- TO DO:
Retype the data below without altering anything.

- SOURCE EXCERPT:
• • • • •
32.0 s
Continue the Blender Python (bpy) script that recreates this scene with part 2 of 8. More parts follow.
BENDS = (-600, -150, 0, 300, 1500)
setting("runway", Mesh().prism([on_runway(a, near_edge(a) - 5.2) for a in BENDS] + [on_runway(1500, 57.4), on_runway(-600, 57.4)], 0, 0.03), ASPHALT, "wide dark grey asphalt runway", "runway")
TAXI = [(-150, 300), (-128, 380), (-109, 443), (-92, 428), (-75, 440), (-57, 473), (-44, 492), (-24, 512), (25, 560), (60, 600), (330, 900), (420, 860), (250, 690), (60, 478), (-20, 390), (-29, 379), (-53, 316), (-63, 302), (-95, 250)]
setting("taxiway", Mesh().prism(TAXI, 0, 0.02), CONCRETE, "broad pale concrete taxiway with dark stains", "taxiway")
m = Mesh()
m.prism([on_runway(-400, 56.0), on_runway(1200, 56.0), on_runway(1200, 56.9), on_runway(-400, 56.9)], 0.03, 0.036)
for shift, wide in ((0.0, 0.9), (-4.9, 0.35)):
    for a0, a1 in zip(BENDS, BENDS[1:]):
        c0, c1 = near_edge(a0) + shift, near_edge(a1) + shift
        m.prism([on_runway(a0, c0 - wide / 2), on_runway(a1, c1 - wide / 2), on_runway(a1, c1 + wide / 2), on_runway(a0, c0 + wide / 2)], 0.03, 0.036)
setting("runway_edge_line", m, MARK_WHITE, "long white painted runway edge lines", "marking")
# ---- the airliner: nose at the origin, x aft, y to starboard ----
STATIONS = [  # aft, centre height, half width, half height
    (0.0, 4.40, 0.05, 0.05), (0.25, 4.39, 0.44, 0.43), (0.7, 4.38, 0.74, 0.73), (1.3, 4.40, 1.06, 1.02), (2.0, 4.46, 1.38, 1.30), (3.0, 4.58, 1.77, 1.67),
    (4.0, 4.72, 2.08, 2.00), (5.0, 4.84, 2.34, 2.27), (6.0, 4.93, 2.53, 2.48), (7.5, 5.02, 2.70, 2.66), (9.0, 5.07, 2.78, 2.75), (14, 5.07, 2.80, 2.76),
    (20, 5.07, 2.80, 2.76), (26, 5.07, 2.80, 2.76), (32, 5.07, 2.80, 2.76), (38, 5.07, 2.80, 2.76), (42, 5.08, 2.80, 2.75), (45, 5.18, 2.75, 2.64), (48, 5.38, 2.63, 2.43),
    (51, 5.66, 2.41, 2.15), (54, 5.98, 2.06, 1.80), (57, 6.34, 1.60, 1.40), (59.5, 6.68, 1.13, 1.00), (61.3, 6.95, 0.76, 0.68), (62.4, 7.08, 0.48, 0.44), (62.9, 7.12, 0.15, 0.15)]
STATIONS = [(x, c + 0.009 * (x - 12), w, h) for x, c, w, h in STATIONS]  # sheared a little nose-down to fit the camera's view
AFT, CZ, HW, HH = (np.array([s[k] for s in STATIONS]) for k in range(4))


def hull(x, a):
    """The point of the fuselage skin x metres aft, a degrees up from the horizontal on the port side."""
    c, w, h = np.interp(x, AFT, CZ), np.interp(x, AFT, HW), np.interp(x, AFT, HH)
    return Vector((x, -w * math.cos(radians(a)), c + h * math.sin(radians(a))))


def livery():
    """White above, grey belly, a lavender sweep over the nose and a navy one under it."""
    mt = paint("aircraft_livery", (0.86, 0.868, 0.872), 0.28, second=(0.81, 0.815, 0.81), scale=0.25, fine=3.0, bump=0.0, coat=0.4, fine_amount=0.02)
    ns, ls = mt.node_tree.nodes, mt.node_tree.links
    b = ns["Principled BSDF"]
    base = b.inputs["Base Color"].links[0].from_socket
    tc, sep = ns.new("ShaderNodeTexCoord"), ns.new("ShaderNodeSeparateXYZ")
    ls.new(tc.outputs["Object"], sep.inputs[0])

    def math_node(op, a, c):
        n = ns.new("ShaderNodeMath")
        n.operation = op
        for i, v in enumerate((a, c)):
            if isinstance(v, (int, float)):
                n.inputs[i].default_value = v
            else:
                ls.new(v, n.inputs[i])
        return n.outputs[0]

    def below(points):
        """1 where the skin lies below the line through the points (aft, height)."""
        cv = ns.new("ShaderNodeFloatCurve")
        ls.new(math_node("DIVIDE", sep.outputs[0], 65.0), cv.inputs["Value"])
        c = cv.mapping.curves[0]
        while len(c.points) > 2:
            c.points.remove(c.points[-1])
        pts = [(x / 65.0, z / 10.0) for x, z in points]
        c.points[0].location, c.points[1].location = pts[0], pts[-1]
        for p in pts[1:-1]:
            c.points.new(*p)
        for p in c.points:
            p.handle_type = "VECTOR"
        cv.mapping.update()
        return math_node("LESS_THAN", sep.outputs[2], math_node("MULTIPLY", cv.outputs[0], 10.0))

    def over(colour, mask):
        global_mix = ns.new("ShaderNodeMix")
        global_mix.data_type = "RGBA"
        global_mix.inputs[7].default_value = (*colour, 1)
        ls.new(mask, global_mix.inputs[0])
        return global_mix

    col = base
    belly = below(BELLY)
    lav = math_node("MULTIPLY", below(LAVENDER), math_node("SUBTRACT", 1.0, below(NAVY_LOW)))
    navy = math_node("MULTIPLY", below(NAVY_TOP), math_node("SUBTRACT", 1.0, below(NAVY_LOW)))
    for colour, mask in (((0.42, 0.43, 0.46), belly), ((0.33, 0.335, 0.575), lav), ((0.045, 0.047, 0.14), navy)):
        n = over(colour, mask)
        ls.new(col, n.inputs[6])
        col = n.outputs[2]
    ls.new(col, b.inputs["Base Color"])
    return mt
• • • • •
- FULL SOLUTION:
32.0 s
Continue the Blender Python (bpy) script that recreates this scene with part 2 of 8. More parts follow.
BENDS = (-600, -150, 0, 300, 1500)
setting("runway", Mesh().prism([on_runway(a, near_edge(a) - 5.2) for a in BENDS] + [on_runway(1500, 57.4), on_runway(-600, 57.4)], 0, 0.03), ASPHALT, "wide dark grey asphalt runway", "runway")
TAXI = [(-150, 300), (-128, 380), (-109, 443), (-92, 428), (-75, 440), (-57, 473), (-44, 492), (-24, 512), (25, 560), (60, 600), (330, 900), (420, 860), (250, 690), (60, 478), (-20, 390), (-29, 379), (-53, 316), (-63, 302), (-95, 250)]
setting("taxiway", Mesh().prism(TAXI, 0, 0.02), CONCRETE, "broad pale concrete taxiway with dark stains", "taxiway")
m = Mesh()
m.prism([on_runway(-400, 56.0), on_runway(1200, 56.0), on_runway(1200, 56.9), on_runway(-400, 56.9)], 0.03, 0.036)
for shift, wide in ((0.0, 0.9), (-4.9, 0.35)):
    for a0, a1 in zip(BENDS, BENDS[1:]):
        c0, c1 = near_edge(a0) + shift, near_edge(a1) + shift
        m.prism([on_runway(a0, c0 - wide / 2), on_runway(a1, c1 - wide / 2), on_runway(a1, c1 + wide / 2), on_runway(a0, c0 + wide / 2)], 0.03, 0.036)
setting("runway_edge_line", m, MARK_WHITE, "long white painted runway edge lines", "marking")
# ---- the airliner: nose at the origin, x aft, y to starboard ----
STATIONS = [  # aft, centre height, half width, half height
    (0.0, 4.40, 0.05, 0.05), (0.25, 4.39, 0.44, 0.43), (0.7, 4.38, 0.74, 0.73), (1.3, 4.40, 1.06, 1.02), (2.0, 4.46, 1.38, 1.30), (3.0, 4.58, 1.77, 1.67),
    (4.0, 4.72, 2.08, 2.00), (5.0, 4.84, 2.34, 2.27), (6.0, 4.93, 2.53, 2.48), (7.5, 5.02, 2.70, 2.66), (9.0, 5.07, 2.78, 2.75), (14, 5.07, 2.80, 2.76),
    (20, 5.07, 2.80, 2.76), (26, 5.07, 2.80, 2.76), (32, 5.07, 2.80, 2.76), (38, 5.07, 2.80, 2.76), (42, 5.08, 2.80, 2.75), (45, 5.18, 2.75, 2.64), (48, 5.38, 2.63, 2.43),
    (51, 5.66, 2.41, 2.15), (54, 5.98, 2.06, 1.80), (57, 6.34, 1.60, 1.40), (59.5, 6.68, 1.13, 1.00), (61.3, 6.95, 0.76, 0.68), (62.4, 7.08, 0.48, 0.44), (62.9, 7.12, 0.15, 0.15)]
STATIONS = [(x, c + 0.009 * (x - 12), w, h) for x, c, w, h in STATIONS]  # sheared a little nose-down to fit the camera's view
AFT, CZ, HW, HH = (np.array([s[k] for s in STATIONS]) for k in range(4))


def hull(x, a):
    """The point of the fuselage skin x metres aft, a degrees up from the horizontal on the port side."""
    c, w, h = np.interp(x, AFT, CZ), np.interp(x, AFT, HW), np.interp(x, AFT, HH)
    return Vector((x, -w * math.cos(radians(a)), c + h * math.sin(radians(a))))


def livery():
    """White above, grey belly, a lavender sweep over the nose and a navy one under it."""
    mt = paint("aircraft_livery", (0.86, 0.868, 0.872), 0.28, second=(0.81, 0.815, 0.81), scale=0.25, fine=3.0, bump=0.0, coat=0.4, fine_amount=0.02)
    ns, ls = mt.node_tree.nodes, mt.node_tree.links
    b = ns["Principled BSDF"]
    base = b.inputs["Base Color"].links[0].from_socket
    tc, sep = ns.new("ShaderNodeTexCoord"), ns.new("ShaderNodeSeparateXYZ")
    ls.new(tc.outputs["Object"], sep.inputs[0])

    def math_node(op, a, c):
        n = ns.new("ShaderNodeMath")
        n.operation = op
        for i, v in enumerate((a, c)):
            if isinstance(v, (int, float)):
                n.inputs[i].default_value = v
            else:
                ls.new(v, n.inputs[i])
        return n.outputs[0]

    def below(points):
        """1 where the skin lies below the line through the points (aft, height)."""
        cv = ns.new("ShaderNodeFloatCurve")
        ls.new(math_node("DIVIDE", sep.outputs[0], 65.0), cv.inputs["Value"])
        c = cv.mapping.curves[0]
        while len(c.points) > 2:
            c.points.remove(c.points[-1])
        pts = [(x / 65.0, z / 10.0) for x, z in points]
        c.points[0].location, c.points[1].location = pts[0], pts[-1]
        for p in pts[1:-1]:
            c.points.new(*p)
        for p in c.points:
            p.handle_type = "VECTOR"
        cv.mapping.update()
        return math_node("LESS_THAN", sep.outputs[2], math_node("MULTIPLY", cv.outputs[0], 10.0))

    def over(colour, mask):
        global_mix = ns.new("ShaderNodeMix")
        global_mix.data_type = "RGBA"
        global_mix.inputs[7].default_value = (*colour, 1)
        ls.new(mask, global_mix.inputs[0])
        return global_mix

    col = base
    belly = below(BELLY)
    lav = math_node("MULTIPLY", below(LAVENDER), math_node("SUBTRACT", 1.0, below(NAVY_LOW)))
    navy = math_node("MULTIPLY", below(NAVY_TOP), math_node("SUBTRACT", 1.0, below(NAVY_LOW)))
    for colour, mask in (((0.42, 0.43, 0.46), belly), ((0.33, 0.335, 0.575), lav), ((0.045, 0.047, 0.14), navy)):
        n = over(colour, mask)
        ls.new(col, n.inputs[6])
        col = n.outputs[2]
    ls.new(col, b.inputs["Base Color"])
    return mt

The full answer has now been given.